Thanks SO much for moving my ballot over. I had completely missed comment #8 and thought I had another day. Between Cardinal baseball and the Goth scene (for which Halloween is the primary holiday in the year, and the biggest club party started at 8pm Monday night), I've been out of my house or glued to the TV or asleep for pretty much the last 3 weeks. I made a few posts to other threads (mostly about TLR), but that was it for time. Transferring my ballot from the discussion thread was something I needed and didn't know I needed until just now, when I was about to start looking it over for any final changes.

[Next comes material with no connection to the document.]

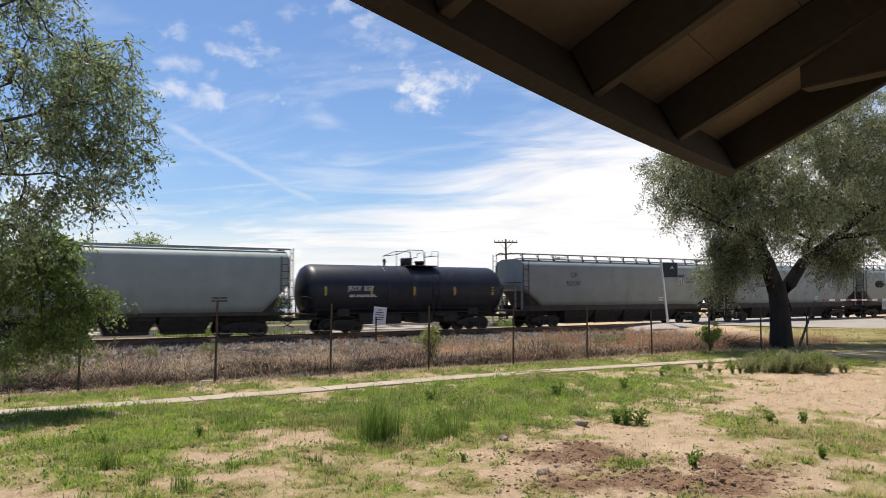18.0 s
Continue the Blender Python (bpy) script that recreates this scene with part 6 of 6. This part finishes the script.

I owe you one. If you ever need it, just remind me.

- Brock Hanke
   23. Qufini Posted: November 02, 2011 at 02:26 PM (#3984930)
You're welcome.
   24. Howie Menckel Posted: November 03, 2011 at 01:48 AM (#3985460)
Any chance we can count Rick A's ballot for posterity? I have been a deadline stickler over the years, but I thought I saw mixed messages about this one - and maybe the most reliable posters get a little slack in that case?

Or did it count anyway?

However it plays out, no further comments from this precinct. Just a query, and I'll accept whatever the decision.....
   25. John (You Can Call Me Grandma) Murphy Posted: November 03, 2011 at 06:21 PM (#3985914)
I agree with Howie, since the deadline was incorrectly posted above.
   26. Rick A. Posted: November 04, 2011 at 02:36 PM (#3986403)
John and Howie,

Thanks for the support. This would be the first election that I would have missed, not counting the BBWAA mock HOF votes.

However, I am also a deadline stickler. When Joe missed the election deadline a few years ago, I was against counting his ballot even though I didn't say anything at the time. How can we make an exception for me when the founder of the HOM project didn't get one?

In short, it was my job to know when the deadline was, but due to a busy week I missed it.

That is my fault and my ballot should not be counted.